4.     Attached officers will pay one day's pay per month, or any portion of month, according to their regimental rank in the militia whether substantive or provisional.

5.     Special arrangements will be made with attached officers for their board, and prices will be fixed by the mess committee.

6.     The regimental stationery used in the mess will be paid by the officers using it, at cost price.

7.     The wine or beer drank at dinner will be paid by individuals. The wine taken after dinner will be shared by those taking that particular wine or all wines.

8.     Officers or members not regular dining members will pay for:

Breakfast – 30 cents,
Lunch cold – 25 cents,
Dinner – 60 cents.

9.     Honorary members paying no subscription will be charged ten cents extra per meal for table money.

10.     The names of officers inviting friends with the names and number of friends they invite will be entered in a book kept for that purpose, one day previous. Should the invited guests not arrive, one half of the established price will be charged for each guest.

11.     Officers inviting guests are not to be charged with table money.

12.     The expenses incurred by guests officially invited by the corps will be shared by every one on the strength present or not.

13.     Official invitations will be decided by an absolute majority of the officers.

14.     Whenever it will be proposed to give an entertainment. The commandant will in the first instance cause to be circulated amongst the officers a paper notifying the proposal to give the entertainment, and it should be clearly understood that in the event of the proposal being allowed, only those officers who have signed the paper are to pay any share of the expenses incurred.

15.     In distributing the cost of any such entertainment amongst those concerned it will invariably be apportioned in shares of so many day's pay to each individual officer. The cost will therefore fall more lightly upon the junior than the senior officers. The shares will be the net pay of the rank without allowances or pay for extra duty.

16.     All articles of mess property, broken by an officer, will be paid for by him; and any article not exceeding $1.00 in value will be charged double for. If broken by a servant it will be charged against his master at cost price.

17.     All mess accounts must be paid monthly not later than the 7th of the subsequent month, and a certificate will be sent on that date by the Secretary-Treasurer of the moss committee to the commanding officer that every officer or otherwise has paid bis dues.

18.     A billiard room may be opened with regulations to be made hereafter.

19.     Games at cards are allowed in the mess anteroom provided that nothing higher than 5 cts. a point is played for.

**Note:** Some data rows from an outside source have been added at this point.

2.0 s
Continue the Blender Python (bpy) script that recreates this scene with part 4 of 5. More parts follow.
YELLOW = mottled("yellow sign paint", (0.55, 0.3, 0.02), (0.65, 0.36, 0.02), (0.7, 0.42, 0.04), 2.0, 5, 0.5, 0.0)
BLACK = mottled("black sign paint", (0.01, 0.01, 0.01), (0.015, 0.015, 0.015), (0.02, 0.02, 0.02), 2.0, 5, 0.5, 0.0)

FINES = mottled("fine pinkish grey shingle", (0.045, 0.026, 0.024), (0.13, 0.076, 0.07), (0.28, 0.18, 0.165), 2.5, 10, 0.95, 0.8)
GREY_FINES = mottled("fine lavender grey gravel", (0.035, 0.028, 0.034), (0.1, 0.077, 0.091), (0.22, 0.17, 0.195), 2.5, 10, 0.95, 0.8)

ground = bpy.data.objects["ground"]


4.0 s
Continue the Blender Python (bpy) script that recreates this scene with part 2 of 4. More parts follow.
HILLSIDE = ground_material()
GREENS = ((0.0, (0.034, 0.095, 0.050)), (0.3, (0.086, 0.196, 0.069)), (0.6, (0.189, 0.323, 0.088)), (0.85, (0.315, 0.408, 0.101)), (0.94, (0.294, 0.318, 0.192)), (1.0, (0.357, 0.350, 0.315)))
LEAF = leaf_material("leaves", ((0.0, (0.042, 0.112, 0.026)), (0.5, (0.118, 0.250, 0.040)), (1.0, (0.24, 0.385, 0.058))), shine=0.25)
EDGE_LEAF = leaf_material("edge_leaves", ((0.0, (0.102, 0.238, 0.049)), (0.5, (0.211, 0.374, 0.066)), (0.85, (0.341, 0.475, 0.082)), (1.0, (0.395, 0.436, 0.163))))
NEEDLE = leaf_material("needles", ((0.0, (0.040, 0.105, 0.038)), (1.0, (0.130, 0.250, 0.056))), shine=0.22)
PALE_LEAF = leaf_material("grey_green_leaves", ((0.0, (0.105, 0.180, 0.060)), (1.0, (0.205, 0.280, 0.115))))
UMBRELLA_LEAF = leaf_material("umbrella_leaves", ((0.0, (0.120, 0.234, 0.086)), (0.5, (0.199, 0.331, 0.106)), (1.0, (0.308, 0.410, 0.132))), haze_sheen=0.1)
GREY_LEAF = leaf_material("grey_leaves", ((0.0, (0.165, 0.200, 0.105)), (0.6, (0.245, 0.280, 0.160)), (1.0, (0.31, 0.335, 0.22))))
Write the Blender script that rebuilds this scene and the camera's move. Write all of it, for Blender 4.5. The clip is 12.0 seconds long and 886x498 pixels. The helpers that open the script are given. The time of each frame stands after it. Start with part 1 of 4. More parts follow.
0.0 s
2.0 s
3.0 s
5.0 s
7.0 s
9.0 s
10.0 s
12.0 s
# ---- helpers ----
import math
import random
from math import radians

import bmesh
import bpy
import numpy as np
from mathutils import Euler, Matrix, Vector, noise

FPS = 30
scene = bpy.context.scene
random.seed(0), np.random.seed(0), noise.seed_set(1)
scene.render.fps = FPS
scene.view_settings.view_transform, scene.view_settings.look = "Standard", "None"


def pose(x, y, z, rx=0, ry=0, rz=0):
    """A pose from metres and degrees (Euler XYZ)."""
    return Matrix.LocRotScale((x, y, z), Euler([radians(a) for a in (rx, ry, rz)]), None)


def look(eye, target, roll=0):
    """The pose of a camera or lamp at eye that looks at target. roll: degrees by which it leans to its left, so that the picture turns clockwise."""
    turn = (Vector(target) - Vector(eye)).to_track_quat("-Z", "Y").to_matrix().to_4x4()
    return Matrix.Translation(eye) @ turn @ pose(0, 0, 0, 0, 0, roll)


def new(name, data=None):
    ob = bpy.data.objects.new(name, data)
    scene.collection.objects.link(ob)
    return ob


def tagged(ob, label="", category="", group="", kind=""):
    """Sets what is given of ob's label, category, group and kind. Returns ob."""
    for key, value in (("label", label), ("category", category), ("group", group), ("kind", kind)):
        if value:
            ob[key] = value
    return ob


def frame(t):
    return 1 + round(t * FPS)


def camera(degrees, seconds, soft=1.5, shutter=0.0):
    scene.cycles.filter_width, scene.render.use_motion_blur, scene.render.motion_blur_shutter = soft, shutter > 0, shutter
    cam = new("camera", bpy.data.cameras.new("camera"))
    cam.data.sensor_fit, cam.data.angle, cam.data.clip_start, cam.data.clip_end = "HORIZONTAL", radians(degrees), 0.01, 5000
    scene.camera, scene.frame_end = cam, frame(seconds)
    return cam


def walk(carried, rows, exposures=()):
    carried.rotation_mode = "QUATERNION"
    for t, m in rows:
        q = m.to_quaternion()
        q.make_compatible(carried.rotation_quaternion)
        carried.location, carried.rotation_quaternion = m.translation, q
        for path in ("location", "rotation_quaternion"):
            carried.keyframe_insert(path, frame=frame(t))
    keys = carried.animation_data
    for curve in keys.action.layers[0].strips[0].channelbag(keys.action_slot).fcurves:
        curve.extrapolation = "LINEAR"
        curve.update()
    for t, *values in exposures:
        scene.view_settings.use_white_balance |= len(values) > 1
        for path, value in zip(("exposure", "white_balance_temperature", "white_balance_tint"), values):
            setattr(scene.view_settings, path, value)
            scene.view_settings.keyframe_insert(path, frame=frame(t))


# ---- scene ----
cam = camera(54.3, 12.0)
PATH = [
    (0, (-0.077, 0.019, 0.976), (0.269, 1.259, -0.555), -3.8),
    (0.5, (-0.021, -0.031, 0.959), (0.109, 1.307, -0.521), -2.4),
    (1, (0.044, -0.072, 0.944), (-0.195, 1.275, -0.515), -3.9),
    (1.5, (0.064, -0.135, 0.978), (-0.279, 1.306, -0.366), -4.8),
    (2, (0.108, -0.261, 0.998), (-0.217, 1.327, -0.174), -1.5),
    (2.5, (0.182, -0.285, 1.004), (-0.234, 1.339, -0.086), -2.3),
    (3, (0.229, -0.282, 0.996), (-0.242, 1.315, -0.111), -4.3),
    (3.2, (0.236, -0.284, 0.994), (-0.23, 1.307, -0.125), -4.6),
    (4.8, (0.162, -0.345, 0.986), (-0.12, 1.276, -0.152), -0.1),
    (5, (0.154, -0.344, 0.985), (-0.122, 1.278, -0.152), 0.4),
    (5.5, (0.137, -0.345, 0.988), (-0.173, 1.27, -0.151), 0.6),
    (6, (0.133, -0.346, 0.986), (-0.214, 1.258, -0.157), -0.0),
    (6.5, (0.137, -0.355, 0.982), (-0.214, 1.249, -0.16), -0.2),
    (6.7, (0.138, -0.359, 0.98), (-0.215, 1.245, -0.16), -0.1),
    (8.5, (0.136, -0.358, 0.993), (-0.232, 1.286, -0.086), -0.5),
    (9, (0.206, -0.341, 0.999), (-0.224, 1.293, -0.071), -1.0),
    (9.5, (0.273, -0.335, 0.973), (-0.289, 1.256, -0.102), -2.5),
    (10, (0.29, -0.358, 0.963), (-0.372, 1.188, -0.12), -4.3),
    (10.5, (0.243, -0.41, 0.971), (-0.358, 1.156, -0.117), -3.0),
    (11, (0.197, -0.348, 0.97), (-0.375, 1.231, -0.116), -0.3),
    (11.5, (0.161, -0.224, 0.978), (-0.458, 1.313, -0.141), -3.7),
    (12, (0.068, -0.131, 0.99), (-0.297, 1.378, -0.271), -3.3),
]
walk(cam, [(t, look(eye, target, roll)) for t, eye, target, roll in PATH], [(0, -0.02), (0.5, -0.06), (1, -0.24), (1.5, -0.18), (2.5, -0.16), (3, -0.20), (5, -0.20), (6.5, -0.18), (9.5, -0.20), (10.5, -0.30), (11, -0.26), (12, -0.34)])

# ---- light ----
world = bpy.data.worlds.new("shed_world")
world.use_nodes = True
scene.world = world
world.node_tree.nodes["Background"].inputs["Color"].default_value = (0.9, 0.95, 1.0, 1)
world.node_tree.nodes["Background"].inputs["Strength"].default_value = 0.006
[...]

20.     Gambling is strictly forbidden and any officer infringing this rule will be brought to the notice of the General commanding.

Mess Meetings.

1.     A mess meeting of all the officers of the corps will beheld once in every three months for the purpose of auditing the accounts and discussing any propositions that may be brought forward concerning the general management and comfort of the mess, as also to authorize any special outlay of funds that may be required for mess purposes. The votes of the officers will be taken upon any proposition on which a difference of opinion is found to exist and the point will be decided by the majority of votes, provided the commanding officer concurs. Q.R. Sect, VII Par. 61.

2.     Inventories will be giver to the commanding officer, at the end of each quarter, of the mess property, and statement of breakages and deficiencies, showing how it is proposed they should be renewed and also a list of the charges for breakages against individuals.

3.     No mess meeting is ever to take place without the sanction of the commanding officer, and no propositions, notices etc, etc. are to be circulated without his permission.

These rules and regulations will be printed, and a copy kept in the ante room of the mess. A copy will also be in possession of every member of the mess; but no officer of the corps shall be absolved from any infraction of these rules on any allegation of not having received them.